Originally posted on The AU Review – Arts (October 13, 2016)
Over three nights, Melbourne’s Monash University’s Caulfield campus was set to be the framework of a new art project, Under The Wire, from October 13-15.
Part of the Melbourne Festival program, Under The Wire took advantage of the collision of architectural style and undergoing construction, providing an unorthodox display.
“The project in a way was off-the-grid because a lot of the material wasn’t destined to end up in traditional film,” said James Hewison, curator and Head of Film Programs at ACMI.
“What art and this project is able to do, is give it freedom.”
The event featured works from Super 8mm filmmaker, Rick Charnoski; Australian documentary filmmaker, Amiel Courtin-Wilson; and New York-based filmmaker, Bill Morrison.
Charnoski had two of his works featured, both of which had yet to reach an audience despite the attempt.
“I had these films, but nowhere to play them. We tried Cannes, Rotterdam, and Melbourne film festival… all three said no,” said Mr Charnoski.

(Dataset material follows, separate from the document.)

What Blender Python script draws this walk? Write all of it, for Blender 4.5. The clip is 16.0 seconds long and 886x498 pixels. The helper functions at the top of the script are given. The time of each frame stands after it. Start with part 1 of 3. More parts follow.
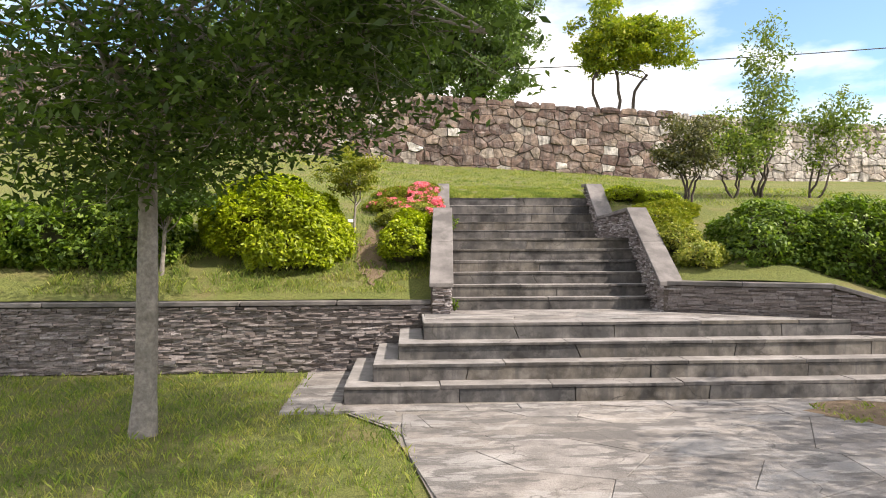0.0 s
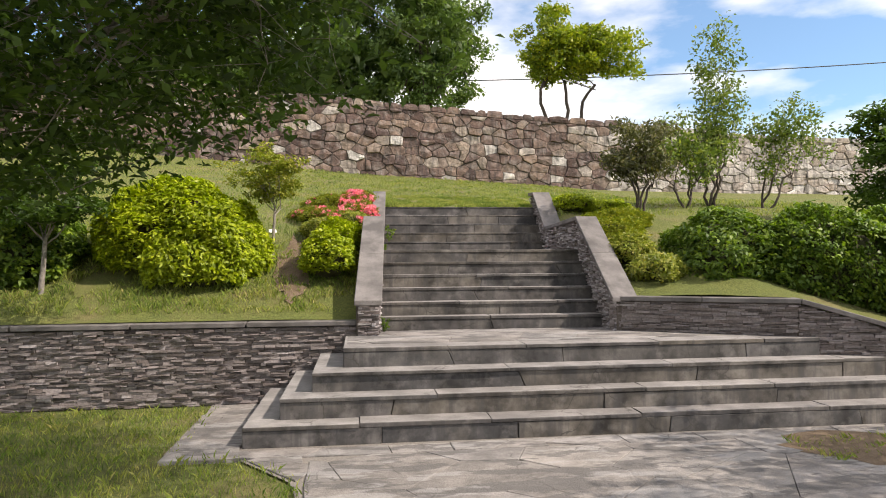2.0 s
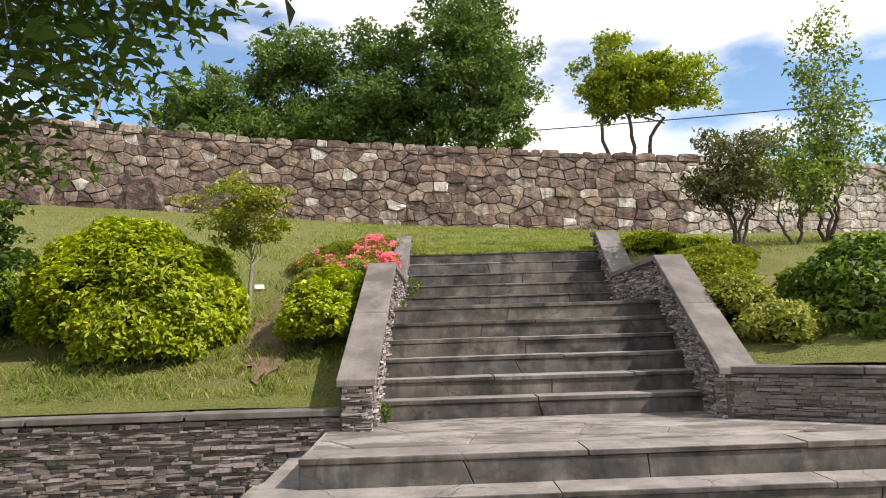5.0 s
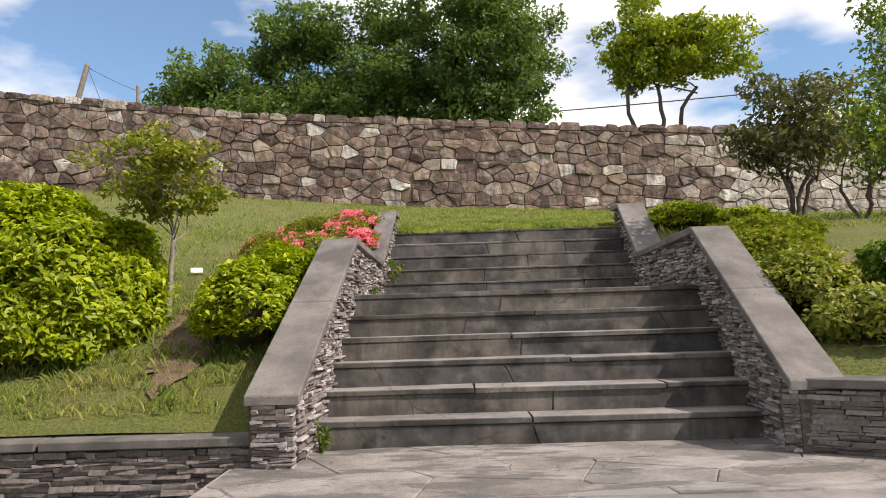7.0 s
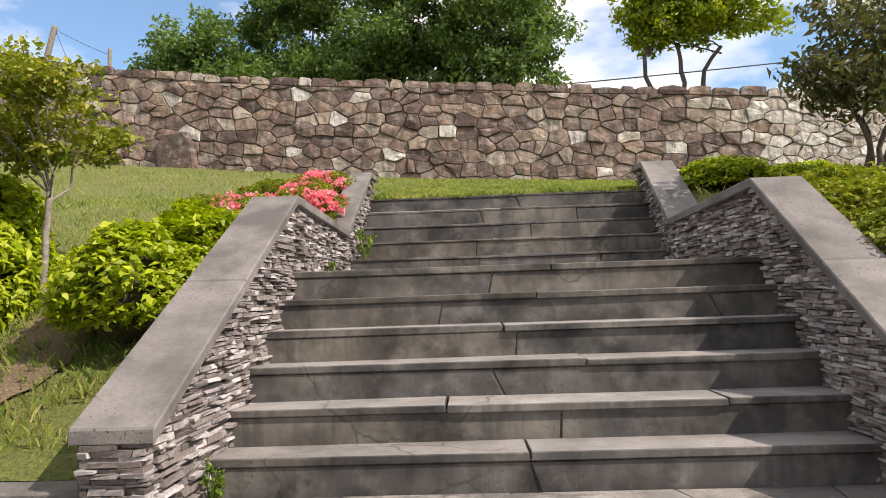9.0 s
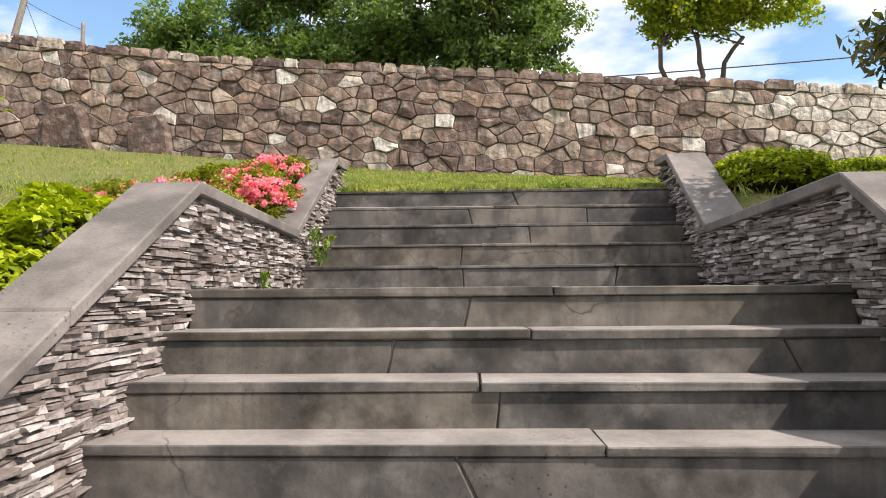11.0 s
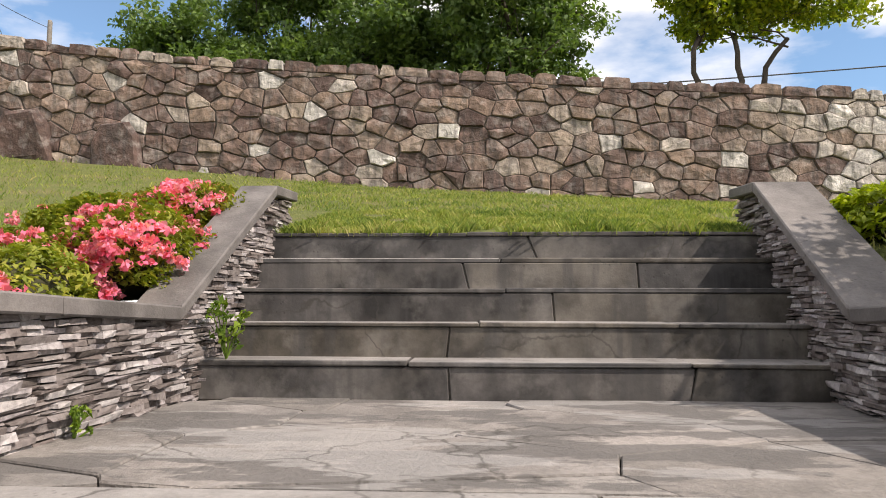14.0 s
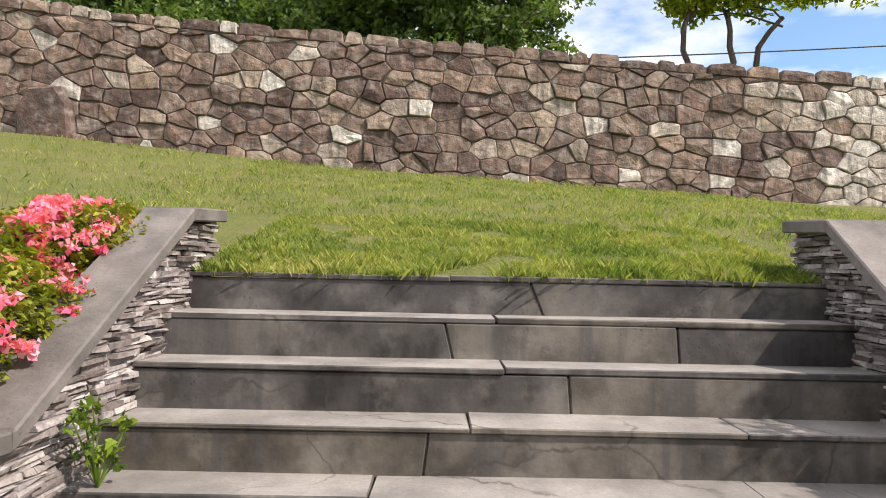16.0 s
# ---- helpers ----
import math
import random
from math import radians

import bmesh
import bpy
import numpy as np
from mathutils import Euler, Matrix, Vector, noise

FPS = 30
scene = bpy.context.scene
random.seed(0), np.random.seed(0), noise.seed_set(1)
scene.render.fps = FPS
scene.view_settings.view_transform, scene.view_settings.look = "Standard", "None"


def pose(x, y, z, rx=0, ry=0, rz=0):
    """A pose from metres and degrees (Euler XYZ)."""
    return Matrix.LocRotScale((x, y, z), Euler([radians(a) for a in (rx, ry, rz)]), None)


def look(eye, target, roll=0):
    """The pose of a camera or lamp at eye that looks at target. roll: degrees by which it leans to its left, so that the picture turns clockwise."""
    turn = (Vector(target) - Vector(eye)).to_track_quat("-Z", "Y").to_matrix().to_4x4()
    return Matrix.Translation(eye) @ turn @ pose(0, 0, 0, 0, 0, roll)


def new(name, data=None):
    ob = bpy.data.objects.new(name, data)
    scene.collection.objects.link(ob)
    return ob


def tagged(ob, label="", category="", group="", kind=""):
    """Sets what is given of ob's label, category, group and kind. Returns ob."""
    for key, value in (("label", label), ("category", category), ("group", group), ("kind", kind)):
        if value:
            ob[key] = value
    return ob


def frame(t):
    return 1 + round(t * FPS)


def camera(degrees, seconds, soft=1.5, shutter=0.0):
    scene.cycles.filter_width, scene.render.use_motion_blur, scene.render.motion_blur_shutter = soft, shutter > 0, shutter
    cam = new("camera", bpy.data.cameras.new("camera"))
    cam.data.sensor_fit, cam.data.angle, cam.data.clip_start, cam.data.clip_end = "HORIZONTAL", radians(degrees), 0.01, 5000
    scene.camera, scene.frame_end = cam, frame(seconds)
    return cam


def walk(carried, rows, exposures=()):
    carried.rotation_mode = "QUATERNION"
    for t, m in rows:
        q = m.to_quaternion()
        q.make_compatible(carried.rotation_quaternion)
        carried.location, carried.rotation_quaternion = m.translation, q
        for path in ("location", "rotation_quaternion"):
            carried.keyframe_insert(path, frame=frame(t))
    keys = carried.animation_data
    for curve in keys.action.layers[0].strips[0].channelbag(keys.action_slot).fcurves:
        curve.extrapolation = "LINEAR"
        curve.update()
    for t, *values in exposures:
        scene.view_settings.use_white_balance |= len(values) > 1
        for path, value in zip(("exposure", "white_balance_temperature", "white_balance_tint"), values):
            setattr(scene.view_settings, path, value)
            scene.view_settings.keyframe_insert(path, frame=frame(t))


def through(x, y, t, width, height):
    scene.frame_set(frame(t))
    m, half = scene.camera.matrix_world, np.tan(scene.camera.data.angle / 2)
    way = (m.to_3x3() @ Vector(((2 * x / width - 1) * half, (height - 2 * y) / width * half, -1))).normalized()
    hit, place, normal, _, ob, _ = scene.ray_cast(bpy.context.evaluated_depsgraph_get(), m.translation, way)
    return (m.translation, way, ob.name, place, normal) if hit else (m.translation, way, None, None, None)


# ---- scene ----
cam = camera(67.2, 16.0, soft=1.0)
PATH = [
    (0, (0.063, -0.489, 1.491), (0.165, 1.509, 1.482), -0.2),
    (0.5, (0.163, -0.335, 1.473), (0.356, 1.655, 1.509), 1.4),
    (1, (0.217, -0.21, 1.463), (0.418, 1.78, 1.482), 1.2),
    (1.5, (0.272, 0.079, 1.471), (0.546, 2.06, 1.484), -0.2),
    (2, (0.372, 0.433, 1.461), (0.617, 2.417, 1.496), -0.4),
    (2.5, (0.481, 0.741, 1.46), (0.743, 2.72, 1.568), 0.2),
    (3, (0.55, 1.097, 1.474), (0.868, 3.07, 1.529), -1.3),
    (3.5, (0.665, 1.485, 1.486), (0.864, 3.474, 1.552), -0.3),
    (3.7, (0.715, 1.62, 1.477), (0.87, 3.61, 1.58), 0.2),
    (5.8, (1.222, 3.121, 1.438), (1.22, 5.108, 1.665), -1.9),
    (6, (1.292, 3.273, 1.439), (1.251, 5.264, 1.618), -0.5),
    (6.5, (1.349, 3.631, 1.418), (1.316, 5.617, 1.653), 0.0),
    (7, (1.411, 3.955, 1.447), (1.378, 5.946, 1.638), -1.8),
    (7.5, (1.477, 4.275, 1.449), (1.374, 6.266, 1.604), -1.3),
    (8, (1.466, 4.596, 1.428), (1.434, 6.587, 1.614), -1.0),
    (8.2, (1.486, 4.726, 1.441), (1.437, 6.721, 1.587), -2.1),
    (10.3, (1.77, 6.066, 1.452), (1.651, 8.058, 1.58), -0.4),
    (10.5, (1.783, 6.157, 1.501), (1.658, 8.149, 1.621), -0.1),
    (11, (1.747, 6.365, 1.587), (1.676, 8.359, 1.713), -0.5),
    (11.5, (1.735, 6.514, 1.694), (1.672, 8.498, 1.939), -0.2),
    (12, (1.811, 6.711, 1.782), (1.67, 8.693, 2.013), -1.4),
    (12.5, (1.814, 6.945, 1.825), (1.667, 8.929, 2.035), -1.0),
    (13, (1.787, 7.281, 1.951), (1.689, 9.271, 2.123), -0.4),
    (13.5, (1.825, 7.587, 1.946), (1.762, 9.58, 2.097), -0.1),
    (14, (1.841, 7.894, 1.995), (1.735, 9.885, 2.148), 0.1),
    (14.5, (1.803, 8.201, 2.075), (1.867, 10.198, 2.167), -0.1),
    (15, (1.817, 8.401, 2.157), (1.852, 10.396, 2.303), -1.3),
    (15.5, (1.794, 8.581, 2.27), (1.743, 10.58, 2.305), -0.8),
    (16, (1.755, 8.742, 2.384), (1.751, 10.741, 2.439), 1.1),
]
walk(cam, [(t, look(eye, target, roll)) for t, eye, target, roll in PATH],
     exposures=[(t, e, 6900, 15) for t, e in ((0, 0.68), (0.5, 0.38), (3.5, 0.34), (6, 0.28), (6.5, 0.15), (7.6, 0.15), (10.3, 0.6), (11.1, 0.56), (12, 0.36),
                                               (14.5, 0.24), (15.4, 0.42), (16, 0.46))])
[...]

“The right place for it to be shown is in a place like this. A public projection, as part of an art piece.”
Sound played over the projections, both curated and composed by Australian Art Orchestras Peter Knight and James Savage.
The event was structured to give audiences a new experience that would otherwise fall short in a typical gallery style.
“I wanted to break out of the orthodoxy, I wanted a series of opportunities for audiences to determine their own rhythm and their own path,” said Mr Hewison.
“There’s a voyeuristic quality to the work… that is why I wanted people to map their own course through each of the sites.”
Under The Wire was a free event that took over the stairwells and byways of Caulfield Campus’ MADA and MUMA Precinct.